## SUPPLIED DATA
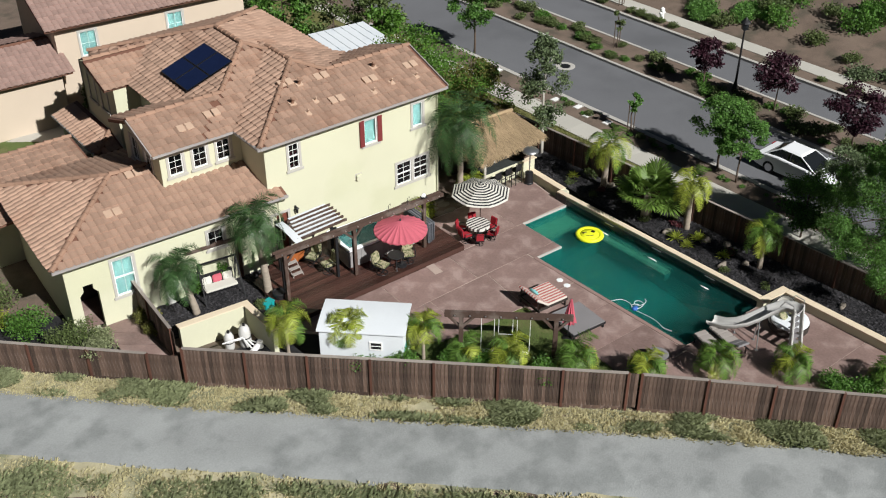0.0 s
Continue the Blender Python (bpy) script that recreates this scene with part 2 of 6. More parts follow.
# ---- mesh building ----
class Geo:
    """Vertices and faces, gathered piece by piece."""

    def __init__(self):
        self.v, self.f = [], []

    def add(self, vs, fs):
        n = len(self.v)
        self.v += [tuple(p) for p in vs]
        self.f += [tuple(n + i for i in q) for q in fs]
        return self

    def box(self, x0, x1, y0, y1, z0, z1, m=None):
        vs = [Vector((x, y, z)) for z in (z0, z1) for y in (y0, y1) for x in (x0, x1)]
        if m is not None:
            vs = [m @ p for p in vs]
        return self.add(vs, [(0, 2, 3, 1), (4, 5, 7, 6), (0, 1, 5, 4), (2, 6, 7, 3), (0, 4, 6, 2), (1, 3, 7, 5)])

    def bar(self, a, b, w, h):
        """A straight timber from a to b, w wide and h high."""
        a, b = Vector(a), Vector(b)
        d = b - a
        s = d.cross(Vector((0, 0, 1)))
        s = (s if s.length > 1e-4 else Vector((1, 0, 0))).normalized()
        u = s.cross(d).normalized()
        vs = [p + s * (w / 2 * i) + u * (h / 2 * j) for p in (a, b) for i, j in ((-1, -1), (1, -1), (1, 1), (-1, 1))]
        return self.add(vs, [(0, 3, 2, 1), (4, 5, 6, 7), (0, 1, 5, 4), (1, 2, 6, 5), (2, 3, 7, 6), (3, 0, 4, 7)])

    def tube(self, pts, r, n=8, closed=False):
        """A round rod through points; r: one radius or one for each point."""
        pts = [Vector(p) for p in pts]
        rs = r if isinstance(r, (list, tuple)) else [r] * len(pts)
        vs, fs = [], []
        for i, p in enumerate(pts):
            if closed:
                d = pts[(i + 1) % len(pts)] - pts[i - 1]
            else:
                d = pts[min(i + 1, len(pts) - 1)] - pts[max(i - 1, 0)]
            d.normalize()
            s = d.cross(Vector((0.13, 0.07, 1)))
            if s.length < 0.2:
                s = d.cross(Vector((1, 0.1, 0)))
            s.normalize()
            u = s.cross(d)
            vs += [p + (s * math.cos(k * 2 * math.pi / n) + u * math.sin(k * 2 * math.pi / n)) * rs[i] for k in range(n)]
        for i in range(len(pts) - (0 if closed else 1)):
            j = (i + 1) % len(pts)
            fs += [(i * n + k, i * n + (k + 1) % n, j * n + (k + 1) % n, j * n + k) for k in range(n)]
        if not closed:
            fs += [tuple(range(n - 1, -1, -1)), tuple((len(pts) - 1) * n + k for k in range(n))]
        return self.add(vs, fs)

    def prism(self, poly, z0, z1):
        n = len(poly)
        vs = [(x, y, z0) for x, y in poly] + [(x, y, z1) for x, y in poly]
        area = sum(poly[i][0] * poly[(i + 1) % n][1] - poly[(i + 1) % n][0] * poly[i][1] for i in range(n))
        fs = [tuple(range(n - 1, -1, -1)), tuple(range(n, 2 * n))] + [(i, (i + 1) % n, n + (i + 1) % n, n + i) for i in range(n)]
        if area < 0:
            fs = [tuple(reversed(q)) for q in fs]
        return self.add(vs, fs)

    def lathe(self, prof, n=24, c=(0, 0, 0), m=None):
        """prof: (radius, height) from the bottom up."""
        vs = [Vector((c[0] + r * math.cos(k * 2 * math.pi / n), c[1] + r * math.sin(k * 2 * math.pi / n), c[2] + z)) for r, z in prof for k in range(n)]
        if m is not None:
            vs = [m @ p for p in vs]
        fs = [(i * n + k, i * n + (k + 1) % n, (i + 1) * n + (k + 1) % n, (i + 1) * n + k) for i in range(len(prof) - 1) for k in range(n)]
        fs += [tuple(range(n - 1, -1, -1)), tuple((len(prof) - 1) * n + k for k in range(n))]
        return self.add(vs, fs)

    def blob(self, c, r, seed=0, n=12, rough=0.25):
        rnd = random.Random(seed)
        off = Vector((rnd.uniform(-50, 50), rnd.uniform(-50, 50), rnd.uniform(-50, 50)))
        vs, fs = [], []
        for i in range(n + 1):
            th = math.pi * i / n
            for k in range(2 * n):
                ph = math.pi * k / n
                d = Vector((math.sin(th) * math.cos(ph), math.sin(th) * math.sin(ph), math.cos(th)))
                s = 1 + rough * noise.noise(d * 1.6 + off)
                vs.append((c[0] + d.x * r[0] * s, c[1] + d.y * r[1] * s, c[2] + d.z * r[2] * s))
        w = 2 * n
        for i in range(n):
            fs += [(i * w + k, (i + 1) * w + k, (i + 1) * w + (k + 1) % w, i * w + (k + 1) % w) for k in range(w)]
        return self.add(vs, fs)

    def mesh(self, name, material, smooth=False, bevel=0.0):
        me = bpy.data.meshes.new(name)
        me.from_pydata(self.v, [], self.f)
        me.validate()
        if bevel:
            bm = bmesh.new()
            bm.from_mesh(me)
            bmesh.ops.remove_doubles(bm, verts=bm.verts, dist=0.0005)
            bmesh.ops.bevel(bm, geom=[e for e in bm.edges if len(e.link_faces) == 2 and e.calc_face_angle(0) > 0.5], offset=bevel, segments=2, affect="EDGES", clamp_overlap=True)
            bm.to_mesh(me)
            bm.free()
        if smooth:
            me.polygons.foreach_set("use_smooth", [True] * len(me.polygons))
        me.materials.append(material)
        return me


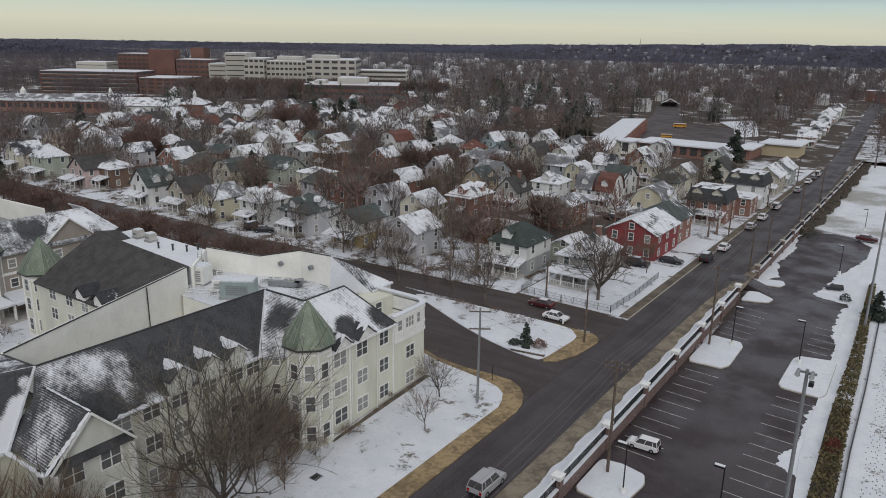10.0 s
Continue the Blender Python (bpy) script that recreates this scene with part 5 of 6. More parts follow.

## THE PROBLEM
Quote the material in full and exactly; do not carry over its pictures.

## FINISHED ANSWER
0.0 s
Continue the Blender Python (bpy) script that recreates this scene with part 2 of 6. More parts follow.
# ---- mesh building ----
class Geo:
    """Vertices and faces, gathered piece by piece."""

    def __init__(self):
        self.v, self.f = [], []

    def add(self, vs, fs):
        n = len(self.v)
        self.v += [tuple(p) for p in vs]
        self.f += [tuple(n + i for i in q) for q in fs]
        return self

    def box(self, x0, x1, y0, y1, z0, z1, m=None):
        vs = [Vector((x, y, z)) for z in (z0, z1) for y in (y0, y1) for x in (x0, x1)]
        if m is not None:
            vs = [m @ p for p in vs]
        return self.add(vs, [(0, 2, 3, 1), (4, 5, 7, 6), (0, 1, 5, 4), (2, 6, 7, 3), (0, 4, 6, 2), (1, 3, 7, 5)])

    def bar(self, a, b, w, h):
        """A straight timber from a to b, w wide and h high."""
        a, b = Vector(a), Vector(b)
        d = b - a
        s = d.cross(Vector((0, 0, 1)))
        s = (s if s.length > 1e-4 else Vector((1, 0, 0))).normalized()
        u = s.cross(d).normalized()
        vs = [p + s * (w / 2 * i) + u * (h / 2 * j) for p in (a, b) for i, j in ((-1, -1), (1, -1), (1, 1), (-1, 1))]
        return self.add(vs, [(0, 3, 2, 1), (4, 5, 6, 7), (0, 1, 5, 4), (1, 2, 6, 5), (2, 3, 7, 6), (3, 0, 4, 7)])

    def tube(self, pts, r, n=8, closed=False):
        """A round rod through points; r: one radius or one for each point."""
        pts = [Vector(p) for p in pts]
        rs = r if isinstance(r, (list, tuple)) else [r] * len(pts)
        vs, fs = [], []
        for i, p in enumerate(pts):
            if closed:
                d = pts[(i + 1) % len(pts)] - pts[i - 1]
            else:
                d = pts[min(i + 1, len(pts) - 1)] - pts[max(i - 1, 0)]
            d.normalize()
            s = d.cross(Vector((0.13, 0.07, 1)))
            if s.length < 0.2:
                s = d.cross(Vector((1, 0.1, 0)))
            s.normalize()
            u = s.cross(d)
            vs += [p + (s * math.cos(k * 2 * math.pi / n) + u * math.sin(k * 2 * math.pi / n)) * rs[i] for k in range(n)]
        for i in range(len(pts) - (0 if closed else 1)):
            j = (i + 1) % len(pts)
            fs += [(i * n + k, i * n + (k + 1) % n, j * n + (k + 1) % n, j * n + k) for k in range(n)]
        if not closed:
            fs += [tuple(range(n - 1, -1, -1)), tuple((len(pts) - 1) * n + k for k in range(n))]
        return self.add(vs, fs)

    def prism(self, poly, z0, z1):
        n = len(poly)
        vs = [(x, y, z0) for x, y in poly] + [(x, y, z1) for x, y in poly]
        area = sum(poly[i][0] * poly[(i + 1) % n][1] - poly[(i + 1) % n][0] * poly[i][1] for i in range(n))
        fs = [tuple(range(n - 1, -1, -1)), tuple(range(n, 2 * n))] + [(i, (i + 1) % n, n + (i + 1) % n, n + i) for i in range(n)]
        if area < 0:
            fs = [tuple(reversed(q)) for q in fs]
        return self.add(vs, fs)

    def lathe(self, prof, n=24, c=(0, 0, 0), m=None):
        """prof: (radius, height) from the bottom up."""
        vs = [Vector((c[0] + r * math.cos(k * 2 * math.pi / n), c[1] + r * math.sin(k * 2 * math.pi / n), c[2] + z)) for r, z in prof for k in range(n)]
        if m is not None:
            vs = [m @ p for p in vs]
        fs = [(i * n + k, i * n + (k + 1) % n, (i + 1) * n + (k + 1) % n, (i + 1) * n + k) for i in range(len(prof) - 1) for k in range(n)]
        fs += [tuple(range(n - 1, -1, -1)), tuple((len(prof) - 1) * n + k for k in range(n))]
        return self.add(vs, fs)

    def blob(self, c, r, seed=0, n=12, rough=0.25):
        rnd = random.Random(seed)
        off = Vector((rnd.uniform(-50, 50), rnd.uniform(-50, 50), rnd.uniform(-50, 50)))
        vs, fs = [], []
        for i in range(n + 1):
            th = math.pi * i / n
            for k in range(2 * n):
                ph = math.pi * k / n
                d = Vector((math.sin(th) * math.cos(ph), math.sin(th) * math.sin(ph), math.cos(th)))
                s = 1 + rough * noise.noise(d * 1.6 + off)
                vs.append((c[0] + d.x * r[0] * s, c[1] + d.y * r[1] * s, c[2] + d.z * r[2] * s))
        w = 2 * n
        for i in range(n):
            fs += [(i * w + k, (i + 1) * w + k, (i + 1) * w + (k + 1) % w, i * w + (k + 1) % w) for k in range(w)]
        return self.add(vs, fs)

    def mesh(self, name, material, smooth=False, bevel=0.0):
        me = bpy.data.meshes.new(name)
        me.from_pydata(self.v, [], self.f)
        me.validate()
        if bevel:
            bm = bmesh.new()
            bm.from_mesh(me)
            bmesh.ops.remove_doubles(bm, verts=bm.verts, dist=0.0005)
            bmesh.ops.bevel(bm, geom=[e for e in bm.edges if len(e.link_faces) == 2 and e.calc_face_angle(0) > 0.5], offset=bevel, segments=2, affect="EDGES", clamp_overlap=True)
            bm.to_mesh(me)
            bm.free()
        if smooth:
            me.polygons.foreach_set("use_smooth", [True] * len(me.polygons))
        me.materials.append(material)
        return me


10.0 s
Continue the Blender Python (bpy) script that recreates this scene with part 5 of 6. More parts follow.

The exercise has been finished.